Le remède le plus simple pour cela sur une moto ? Modifiez la fréquence en enroulant avec l’accélérateur ou en ajoutant une touche de frein. Garder la tension sur la moto plus longtemps ou utiliser une trajectoire différente peut faire une grande différence. Souvenez-vous des photos de Rossi, où vous pouvez le voir toujours tenir le frein avant alors qu’il commence déjà à ouvrir la poignée des gaz ? Un pilote comme Lorenzo aurait plus de problèmes que quelqu’un comme Stoner ou Márquez.

En jouant de la guitare et en remontant les doigts le long du manche, vous augmentez la tension sur la corde et changez la fréquence. L’objectif sur une moto de course est de resserrer la corde en accélérant et en forçant le centre de gravité à l’arrière de la moto. Plus facile à dire qu’à faire pour un pilote avec la moto entre les jambes qui réagit au chattering et à tendance à s’écarter de la trajectoire…

L’ouverture des gaz pourrait cependant aggraver les choses et entraîner un crash. Le remède peut être pire que le mal… Parfois, juste sortir du chattering et tenter de rattraper la perte de temps est la meilleure option.

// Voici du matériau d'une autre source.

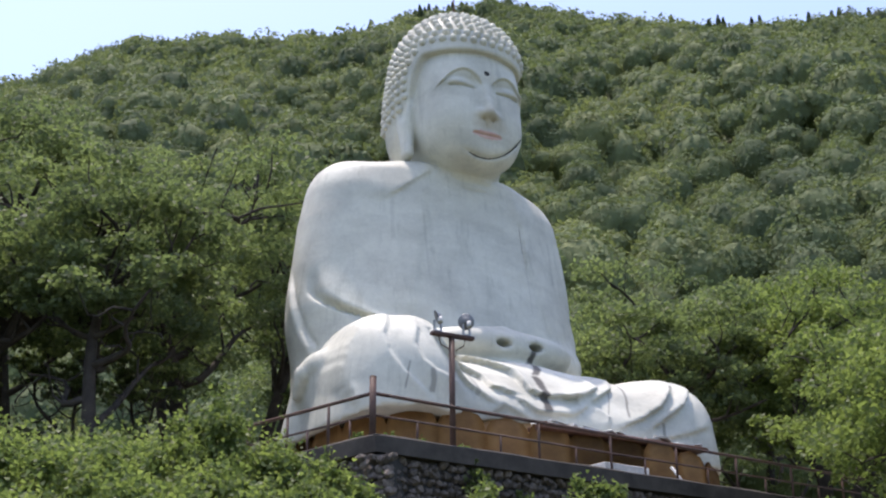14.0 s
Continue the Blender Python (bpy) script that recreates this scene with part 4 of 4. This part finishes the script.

Des expérimentations en amènent d’autres

Dans l’ère actuelle de l’aérodynamique en MotoGP, la clé peut provenir des carénages. Les ailerons ou winglets en fibre de carbone ultra légers sont essentiels à la performance, mais selon la façon dont le vent frappe le carénage, cela peut avoir un effet important sur ce qui se passe avec la moto. Nous avions abordé l’avantage aérodynamique des ailerons, mais l’air se déplace-t-il proprement sur la moto ou provoque-t-il un effet en aval sur une autre partie, tel qu’un vortex ?

Comment pouvez-vous réduire les effets du chattering ? Il existe de nombreuses façons de le contourner, allant du style de pilotage et du positionnement du corps sur la moto, aux équipes ajoutant des masses sur différentes parties des motos pour tenter d’éviter que les fréquences de certaines parties soient éliminées, à l’instar de Ducati et de leur Salad Box. Cela équivaut à ajuster votre style sur la guitare. Au lieu d’un jeu dur, vous pouvez réduire la force et tout à coup les notes sont les mêmes mais elles sortent plus propres.

Il n’y a cependant aucune garantie. Le problème est qu’une solution pourrait fonctionner aujourd’hui mais pas demain. Vous voulez réduire les chances de démarrage de la résonance, mais il y a des centaines de composants impliqués.

Un chef d’équipe se bat constamment pour essayer de faire sortir les plus belles notes de son instrument. Parfois, cela signifie avoir des discussions difficiles avec son pilote, mais dans la plupart des cas, il s’agit de trouver un compromis.